_WRITTEN PROBLEM_
Leave out the pictures and reproduce all of the data exactly.
-=-=-=-=-
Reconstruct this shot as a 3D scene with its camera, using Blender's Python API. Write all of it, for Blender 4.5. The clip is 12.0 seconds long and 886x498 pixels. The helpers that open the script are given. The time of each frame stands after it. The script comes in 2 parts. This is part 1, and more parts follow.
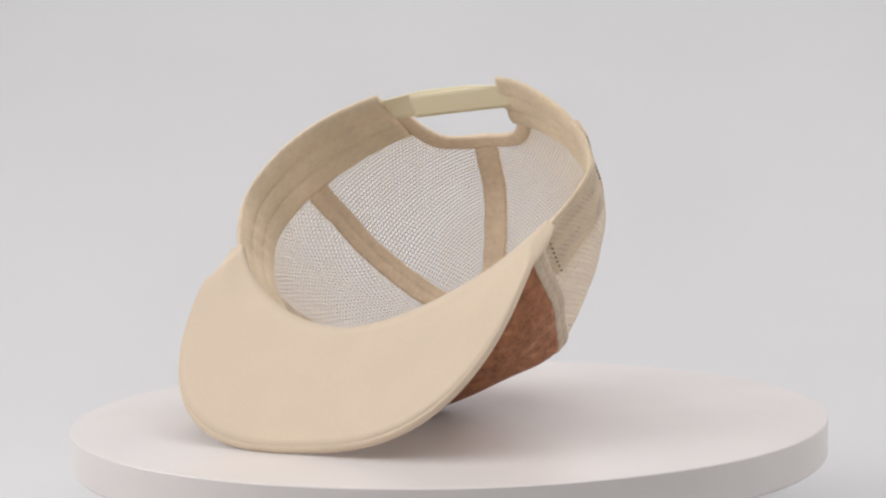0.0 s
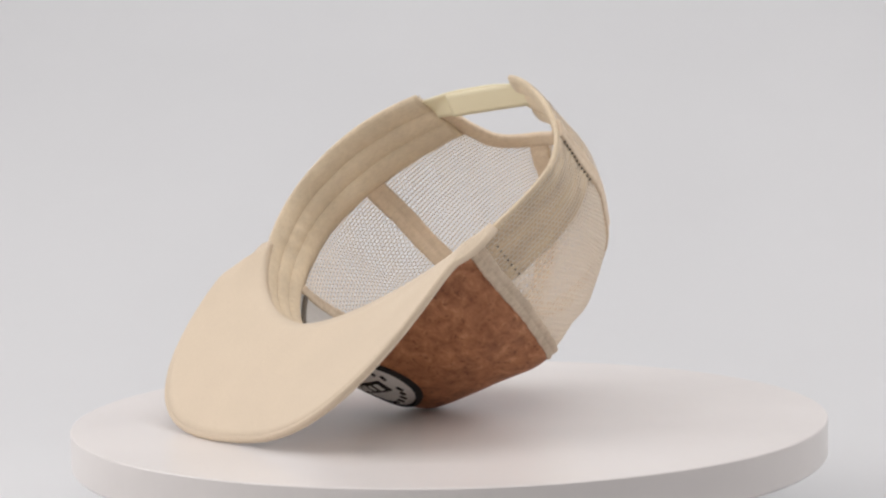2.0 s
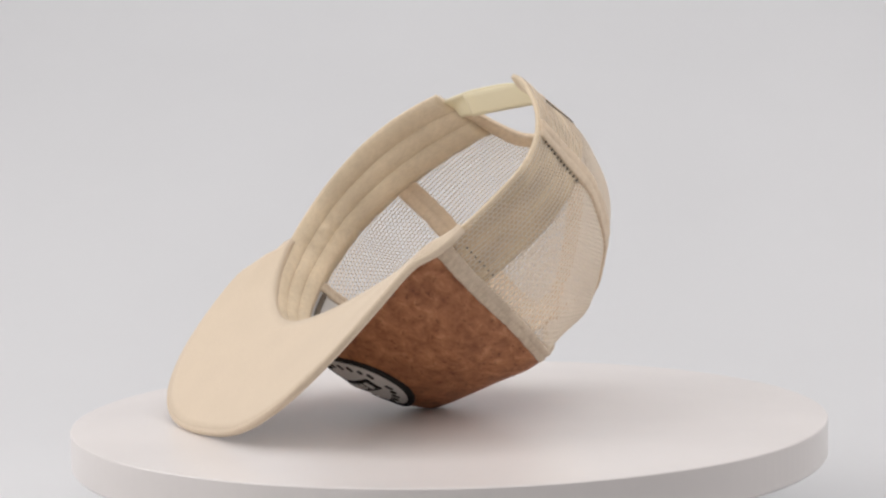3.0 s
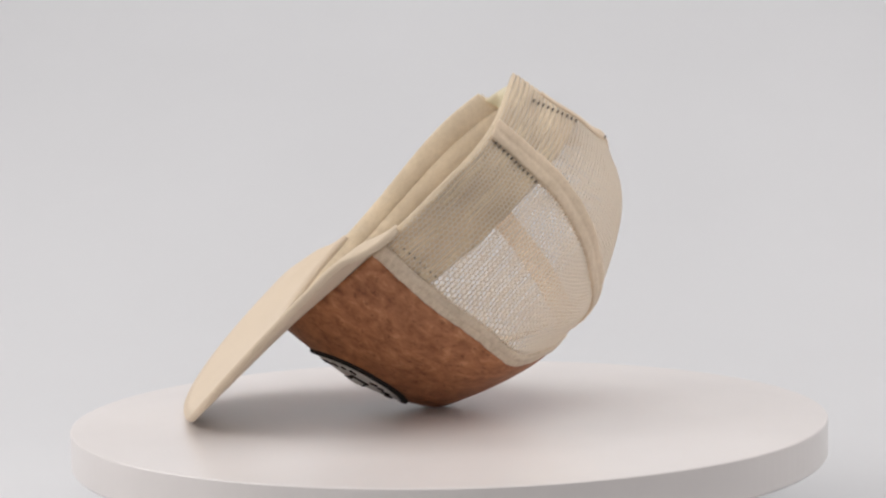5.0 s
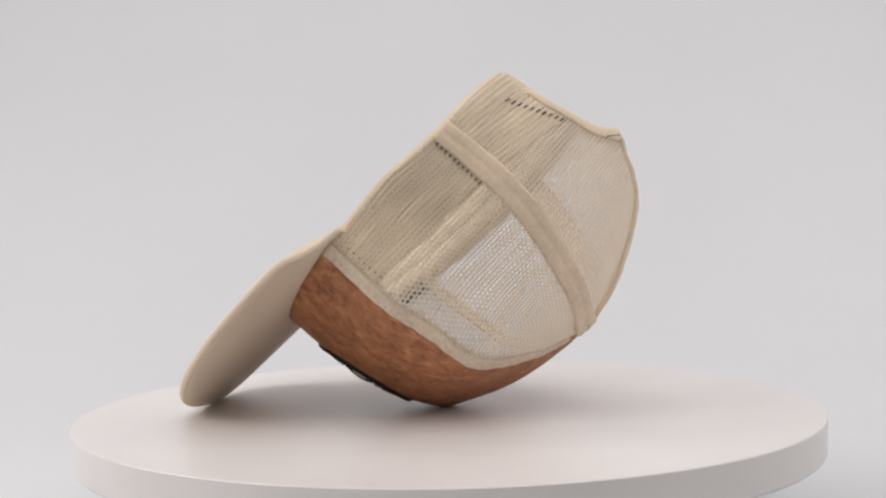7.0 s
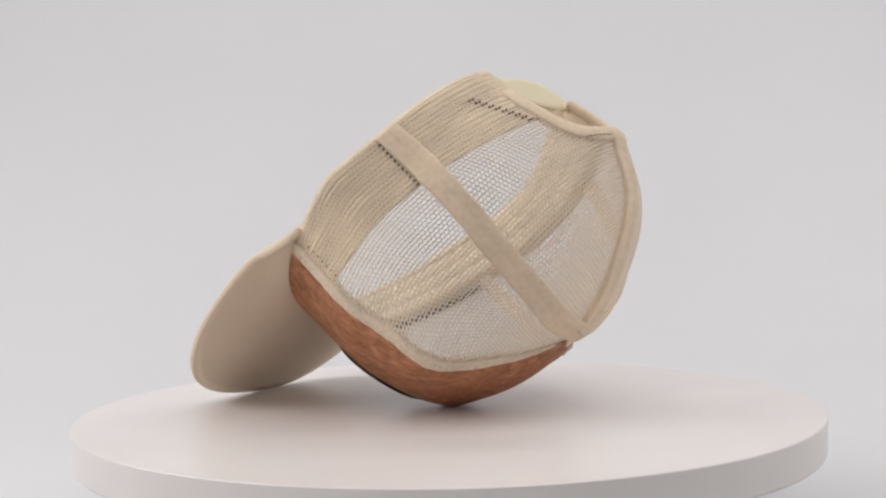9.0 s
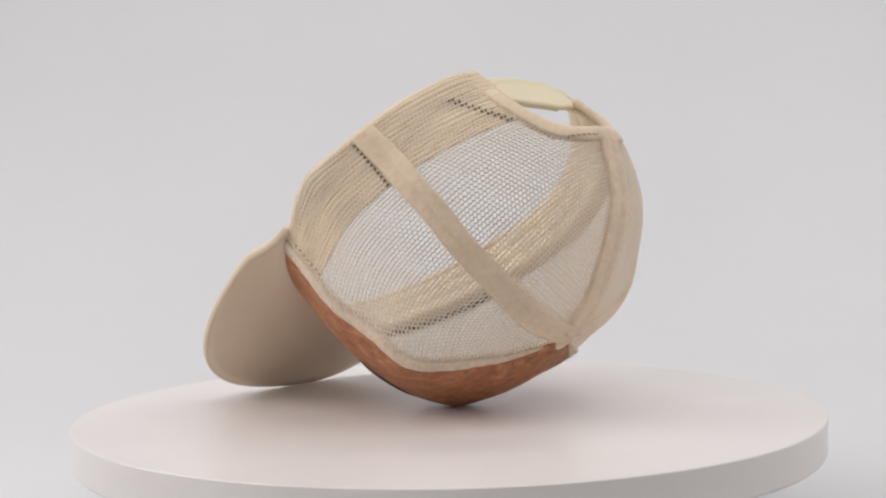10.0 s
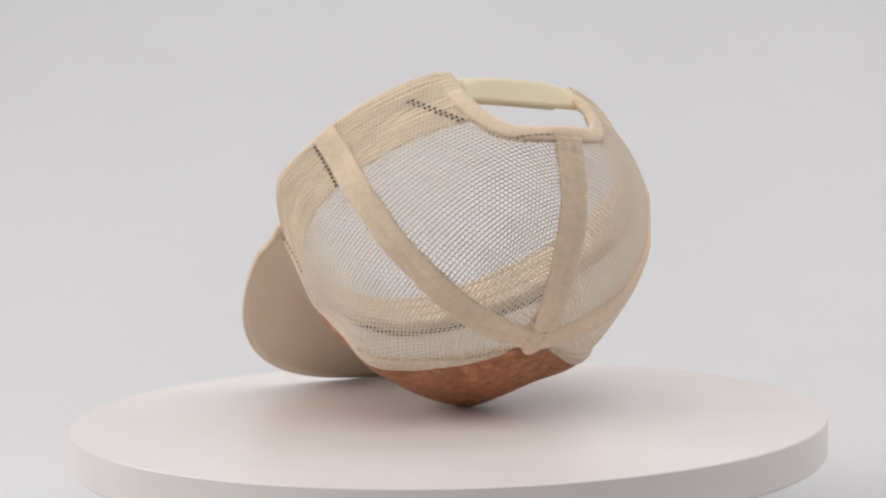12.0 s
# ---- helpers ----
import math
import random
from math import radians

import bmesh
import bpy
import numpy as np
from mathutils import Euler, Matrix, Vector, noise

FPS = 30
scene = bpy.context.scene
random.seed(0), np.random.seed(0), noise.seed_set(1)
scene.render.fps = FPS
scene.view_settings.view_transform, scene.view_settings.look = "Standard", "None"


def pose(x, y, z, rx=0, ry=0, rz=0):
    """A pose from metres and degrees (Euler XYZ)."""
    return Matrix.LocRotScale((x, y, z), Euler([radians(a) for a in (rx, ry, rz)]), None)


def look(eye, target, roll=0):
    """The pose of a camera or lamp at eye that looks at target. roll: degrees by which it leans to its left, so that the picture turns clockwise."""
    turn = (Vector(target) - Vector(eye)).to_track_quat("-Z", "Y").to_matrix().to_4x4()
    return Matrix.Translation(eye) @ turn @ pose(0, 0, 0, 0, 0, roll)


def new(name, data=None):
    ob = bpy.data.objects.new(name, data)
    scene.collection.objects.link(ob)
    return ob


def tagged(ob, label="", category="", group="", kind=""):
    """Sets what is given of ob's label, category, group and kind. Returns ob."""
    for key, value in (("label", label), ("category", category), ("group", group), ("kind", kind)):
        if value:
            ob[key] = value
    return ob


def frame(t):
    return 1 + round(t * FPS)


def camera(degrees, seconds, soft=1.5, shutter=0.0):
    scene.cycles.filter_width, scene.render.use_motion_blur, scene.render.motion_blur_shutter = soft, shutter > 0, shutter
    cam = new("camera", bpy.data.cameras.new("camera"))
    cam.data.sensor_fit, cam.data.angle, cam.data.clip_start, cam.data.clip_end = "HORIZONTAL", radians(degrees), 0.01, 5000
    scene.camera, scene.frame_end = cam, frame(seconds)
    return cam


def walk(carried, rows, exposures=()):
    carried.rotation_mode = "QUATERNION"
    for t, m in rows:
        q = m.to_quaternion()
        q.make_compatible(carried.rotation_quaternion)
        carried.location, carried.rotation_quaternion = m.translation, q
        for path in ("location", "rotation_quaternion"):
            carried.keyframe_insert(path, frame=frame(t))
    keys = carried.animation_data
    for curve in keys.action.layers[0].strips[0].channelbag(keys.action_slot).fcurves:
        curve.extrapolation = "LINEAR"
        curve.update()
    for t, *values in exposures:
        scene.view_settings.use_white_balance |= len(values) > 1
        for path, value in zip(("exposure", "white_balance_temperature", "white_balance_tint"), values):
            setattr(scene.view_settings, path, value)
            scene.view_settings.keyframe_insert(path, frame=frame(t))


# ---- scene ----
cam = camera(32.5, 12.0, soft=2.35, shutter=0.0)
EYE = Vector((0.0, -0.82394, 0.13538))
AIM = EYE + Vector((-0.001446, 0.998333, -0.057693))
walk(cam, [(0.0, look(EYE, AIM, -1.2)), (12.0, look(EYE, AIM, -1.2))])

# ---- world and lamps: softboxes above, behind and at both sides, an added front fill ----
scene.view_settings.exposure = 0.50
world = bpy.data.worlds.new("studio_air")
scene.world = world
world.use_nodes = True
world.node_tree.nodes["Background"].inputs[0].default_value = (0.95, 0.97, 1.0, 1)
world.node_tree.nodes["Background"].inputs[1].default_value = 0.25


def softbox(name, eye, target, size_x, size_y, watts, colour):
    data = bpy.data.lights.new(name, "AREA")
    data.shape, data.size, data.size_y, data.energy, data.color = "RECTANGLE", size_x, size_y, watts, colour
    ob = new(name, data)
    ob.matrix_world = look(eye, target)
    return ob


softbox("softbox_top", (0.0, -0.4, 1.4), (0.0, 0.0, 0.0), 2.3, 2.0, 10.5, (1.0, 0.957, 0.945))
softbox("softbox_back", (0.0, 0.55, 1.9), (0.0, 1.5, 0.6), 1.8, 0.5, 5.7, (1.0, 0.985, 1.0))
softbox("softbox_side", (-1.35, -0.20, 0.75), (0.0, 0.0, 0.08), 1.2, 0.8, 9.0, (1.0, 0.955, 0.935))
softbox("softbox_side", (1.35, 0.25, 0.75), (0.0, 0.0, 0.08), 1.2, 0.8, 5.3, (1.0, 0.955, 0.935))
# added fill from behind the camera, lifts the bill and the crown's inside
softbox("front_fill", (0.15, -1.9, 0.85), (0.0, 0.0, 0.05), 1.4, 1.0, 3.2, (1.0, 0.957, 0.945))

# ---- materials ----


def material(name, rough=0.7, sheen=0.0):
    m = bpy.data.materials.new(name)
    m.use_nodes = True
    b = m.node_tree.nodes["Principled BSDF"]
    b.inputs["Roughness"].default_value = rough
    b.inputs["Sheen Weight"].default_value = sheen
    return m, m.node_tree, b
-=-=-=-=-
_EXERCISE RESPONSE_
Reconstruct this shot as a 3D scene with its camera, using Blender's Python API. Write all of it, for Blender 4.5. The clip is 12.0 seconds long and 886x498 pixels. The helpers that open the script are given. The time of each frame stands after it. The script comes in 2 parts. This is part 1, and more parts follow.
0.0 s
2.0 s
3.0 s
5.0 s
7.0 s
9.0 s
10.0 s
12.0 s
# ---- helpers ----
import math
import random
from math import radians

import bmesh
import bpy
import numpy as np
from mathutils import Euler, Matrix, Vector, noise

FPS = 30
scene = bpy.context.scene
random.seed(0), np.random.seed(0), noise.seed_set(1)
scene.render.fps = FPS
scene.view_settings.view_transform, scene.view_settings.look = "Standard", "None"


def pose(x, y, z, rx=0, ry=0, rz=0):
    """A pose from metres and degrees (Euler XYZ)."""
    return Matrix.LocRotScale((x, y, z), Euler([radians(a) for a in (rx, ry, rz)]), None)


def look(eye, target, roll=0):
    """The pose of a camera or lamp at eye that looks at target. roll: degrees by which it leans to its left, so that the picture turns clockwise."""
    turn = (Vector(target) - Vector(eye)).to_track_quat("-Z", "Y").to_matrix().to_4x4()
    return Matrix.Translation(eye) @ turn @ pose(0, 0, 0, 0, 0, roll)


def new(name, data=None):
    ob = bpy.data.objects.new(name, data)
    scene.collection.objects.link(ob)
    return ob


def tagged(ob, label="", category="", group="", kind=""):
    """Sets what is given of ob's label, category, group and kind. Returns ob."""
    for key, value in (("label", label), ("category", category), ("group", group), ("kind", kind)):
        if value:
            ob[key] = value
    return ob


def frame(t):
    return 1 + round(t * FPS)


def camera(degrees, seconds, soft=1.5, shutter=0.0):
    scene.cycles.filter_width, scene.render.use_motion_blur, scene.render.motion_blur_shutter = soft, shutter > 0, shutter
    cam = new("camera", bpy.data.cameras.new("camera"))
    cam.data.sensor_fit, cam.data.angle, cam.data.clip_start, cam.data.clip_end = "HORIZONTAL", radians(degrees), 0.01, 5000
    scene.camera, scene.frame_end = cam, frame(seconds)
    return cam


def walk(carried, rows, exposures=()):
    carried.rotation_mode = "QUATERNION"
    for t, m in rows:
        q = m.to_quaternion()
        q.make_compatible(carried.rotation_quaternion)
        carried.location, carried.rotation_quaternion = m.translation, q
        for path in ("location", "rotation_quaternion"):
            carried.keyframe_insert(path, frame=frame(t))
    keys = carried.animation_data
    for curve in keys.action.layers[0].strips[0].channelbag(keys.action_slot).fcurves:
        curve.extrapolation = "LINEAR"
        curve.update()
    for t, *values in exposures:
        scene.view_settings.use_white_balance |= len(values) > 1
        for path, value in zip(("exposure", "white_balance_temperature", "white_balance_tint"), values):
            setattr(scene.view_settings, path, value)
            scene.view_settings.keyframe_insert(path, frame=frame(t))


# ---- scene ----
cam = camera(32.5, 12.0, soft=2.35, shutter=0.0)
EYE = Vector((0.0, -0.82394, 0.13538))
AIM = EYE + Vector((-0.001446, 0.998333, -0.057693))
walk(cam, [(0.0, look(EYE, AIM, -1.2)), (12.0, look(EYE, AIM, -1.2))])

# ---- world and lamps: softboxes above, behind and at both sides, an added front fill ----
scene.view_settings.exposure = 0.50
world = bpy.data.worlds.new("studio_air")
scene.world = world
world.use_nodes = True
world.node_tree.nodes["Background"].inputs[0].default_value = (0.95, 0.97, 1.0, 1)
world.node_tree.nodes["Background"].inputs[1].default_value = 0.25


def softbox(name, eye, target, size_x, size_y, watts, colour):
    data = bpy.data.lights.new(name, "AREA")
    data.shape, data.size, data.size_y, data.energy, data.color = "RECTANGLE", size_x, size_y, watts, colour
    ob = new(name, data)
    ob.matrix_world = look(eye, target)
    return ob


softbox("softbox_top", (0.0, -0.4, 1.4), (0.0, 0.0, 0.0), 2.3, 2.0, 10.5, (1.0, 0.957, 0.945))
softbox("softbox_back", (0.0, 0.55, 1.9), (0.0, 1.5, 0.6), 1.8, 0.5, 5.7, (1.0, 0.985, 1.0))
softbox("softbox_side", (-1.35, -0.20, 0.75), (0.0, 0.0, 0.08), 1.2, 0.8, 9.0, (1.0, 0.955, 0.935))
softbox("softbox_side", (1.35, 0.25, 0.75), (0.0, 0.0, 0.08), 1.2, 0.8, 5.3, (1.0, 0.955, 0.935))
# added fill from behind the camera, lifts the bill and the crown's inside
softbox("front_fill", (0.15, -1.9, 0.85), (0.0, 0.0, 0.05), 1.4, 1.0, 3.2, (1.0, 0.957, 0.945))

# ---- materials ----


def material(name, rough=0.7, sheen=0.0):
    m = bpy.data.materials.new(name)
    m.use_nodes = True
    b = m.node_tree.nodes["Principled BSDF"]
    b.inputs["Roughness"].default_value = rough
    b.inputs["Sheen Weight"].default_value = sheen
    return m, m.node_tree, b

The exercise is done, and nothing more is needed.